Costerebbe a regime circa 1 miliardo di euro l’ampliamento dell’accesso all’Ape sociale individuato dalla Commissione tecnica al lavoro sulla riforma delle pensioni, secondo il calcolo della stima dei maggiori oneri derivanti dalla modifica della normativa.

Quattro le modifiche ipotizzate dai tecnici:

proroga dell’Ape sociale fino al 2026;  integrazione di alcuni codici di professioni riferiti ad attività affini a quelle attualmente presenti nella categoria dei gravosi; l’eliminazione della condizione di conclusione della prestazione di disoccupazione da almeno 3 mesi ai fini dell’accesso all’Ape sociale e riduzione del requisito di anzianità contributiva per i gravosi appartenenti al settore edile da 36 anni a 30 anni.

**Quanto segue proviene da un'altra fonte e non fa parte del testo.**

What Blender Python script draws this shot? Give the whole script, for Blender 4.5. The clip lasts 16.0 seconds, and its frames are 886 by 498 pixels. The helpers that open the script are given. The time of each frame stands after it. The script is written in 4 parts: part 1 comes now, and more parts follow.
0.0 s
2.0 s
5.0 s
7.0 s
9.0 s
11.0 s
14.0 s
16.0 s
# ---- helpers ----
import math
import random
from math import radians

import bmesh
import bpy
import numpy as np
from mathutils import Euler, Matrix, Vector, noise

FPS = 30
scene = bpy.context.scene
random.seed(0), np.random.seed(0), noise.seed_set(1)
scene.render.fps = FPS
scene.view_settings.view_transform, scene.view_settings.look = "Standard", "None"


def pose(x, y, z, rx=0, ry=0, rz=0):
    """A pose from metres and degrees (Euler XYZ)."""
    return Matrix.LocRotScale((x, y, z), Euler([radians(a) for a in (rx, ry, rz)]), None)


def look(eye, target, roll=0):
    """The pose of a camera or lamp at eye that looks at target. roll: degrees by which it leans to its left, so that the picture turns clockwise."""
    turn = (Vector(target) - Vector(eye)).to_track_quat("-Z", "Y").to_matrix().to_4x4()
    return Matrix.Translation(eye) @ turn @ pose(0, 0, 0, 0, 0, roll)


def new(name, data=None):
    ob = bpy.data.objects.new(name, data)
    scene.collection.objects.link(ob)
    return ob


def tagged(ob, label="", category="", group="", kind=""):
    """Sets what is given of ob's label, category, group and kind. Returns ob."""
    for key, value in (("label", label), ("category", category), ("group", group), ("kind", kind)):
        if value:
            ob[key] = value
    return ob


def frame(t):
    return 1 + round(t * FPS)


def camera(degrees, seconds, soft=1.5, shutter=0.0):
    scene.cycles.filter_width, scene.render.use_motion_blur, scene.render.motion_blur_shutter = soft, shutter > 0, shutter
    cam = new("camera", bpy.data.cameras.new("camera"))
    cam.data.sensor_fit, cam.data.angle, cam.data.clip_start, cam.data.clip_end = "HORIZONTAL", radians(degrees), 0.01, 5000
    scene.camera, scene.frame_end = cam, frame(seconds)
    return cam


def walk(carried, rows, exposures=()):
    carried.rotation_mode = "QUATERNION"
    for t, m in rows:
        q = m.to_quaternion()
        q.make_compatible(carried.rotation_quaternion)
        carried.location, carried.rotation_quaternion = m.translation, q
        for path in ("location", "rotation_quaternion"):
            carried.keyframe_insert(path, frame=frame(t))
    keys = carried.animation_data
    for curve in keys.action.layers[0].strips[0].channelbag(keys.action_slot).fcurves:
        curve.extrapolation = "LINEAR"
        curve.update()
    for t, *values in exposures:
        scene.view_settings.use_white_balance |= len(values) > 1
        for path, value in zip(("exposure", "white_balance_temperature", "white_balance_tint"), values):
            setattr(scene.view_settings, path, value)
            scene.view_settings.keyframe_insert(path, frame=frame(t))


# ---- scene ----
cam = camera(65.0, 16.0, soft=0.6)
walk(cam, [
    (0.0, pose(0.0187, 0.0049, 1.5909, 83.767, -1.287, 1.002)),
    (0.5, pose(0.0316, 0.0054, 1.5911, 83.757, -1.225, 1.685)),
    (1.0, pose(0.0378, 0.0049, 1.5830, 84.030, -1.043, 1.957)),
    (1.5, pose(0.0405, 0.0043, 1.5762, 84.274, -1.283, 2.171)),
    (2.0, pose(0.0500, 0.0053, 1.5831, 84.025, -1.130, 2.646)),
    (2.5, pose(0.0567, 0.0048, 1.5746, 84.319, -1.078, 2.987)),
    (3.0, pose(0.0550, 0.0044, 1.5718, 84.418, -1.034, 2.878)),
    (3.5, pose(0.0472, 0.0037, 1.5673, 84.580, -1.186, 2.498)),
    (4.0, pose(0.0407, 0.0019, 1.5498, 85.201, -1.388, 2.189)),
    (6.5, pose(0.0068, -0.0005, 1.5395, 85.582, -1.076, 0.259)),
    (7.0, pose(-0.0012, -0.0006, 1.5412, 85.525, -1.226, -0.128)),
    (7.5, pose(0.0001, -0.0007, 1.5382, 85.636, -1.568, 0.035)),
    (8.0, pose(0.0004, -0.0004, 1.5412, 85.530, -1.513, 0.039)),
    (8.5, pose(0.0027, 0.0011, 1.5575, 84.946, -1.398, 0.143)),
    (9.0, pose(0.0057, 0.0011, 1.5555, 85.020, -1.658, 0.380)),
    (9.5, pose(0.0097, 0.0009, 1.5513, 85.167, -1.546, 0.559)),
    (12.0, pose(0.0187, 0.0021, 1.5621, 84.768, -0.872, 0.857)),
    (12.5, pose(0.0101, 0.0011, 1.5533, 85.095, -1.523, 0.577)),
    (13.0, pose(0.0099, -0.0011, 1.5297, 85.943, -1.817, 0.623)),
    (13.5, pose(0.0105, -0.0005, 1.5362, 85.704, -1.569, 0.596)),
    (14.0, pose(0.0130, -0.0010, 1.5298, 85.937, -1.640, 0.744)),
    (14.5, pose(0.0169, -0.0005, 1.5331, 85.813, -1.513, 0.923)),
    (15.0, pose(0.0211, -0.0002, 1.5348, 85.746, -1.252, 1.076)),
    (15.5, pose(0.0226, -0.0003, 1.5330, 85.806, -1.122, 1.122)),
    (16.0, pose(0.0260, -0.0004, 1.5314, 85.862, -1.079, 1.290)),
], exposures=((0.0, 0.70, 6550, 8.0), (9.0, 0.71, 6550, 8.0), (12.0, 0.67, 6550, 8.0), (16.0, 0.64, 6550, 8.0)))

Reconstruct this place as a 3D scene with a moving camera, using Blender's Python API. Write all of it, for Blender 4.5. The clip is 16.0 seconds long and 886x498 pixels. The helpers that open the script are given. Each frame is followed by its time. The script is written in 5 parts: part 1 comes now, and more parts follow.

“L’ampliamento delle categorie di attività gravose per l’accesso all’Ape sociale avrebbe conseguenze anche per il conseguimento del diritto al pensionamento in favore dei lavoratori precoci nonché ai fini dell’esclusione dall’adeguamento alla speranza di vita per l’accesso al pensionamento di vecchiaia”, spiega ancora.

In particolare il costo nel suo insieme ammonterebbe a 126,7 milioni nel 2022; a 337,1 milioni nel 2023 per arrivare nel 2024 a 520,7 milioni.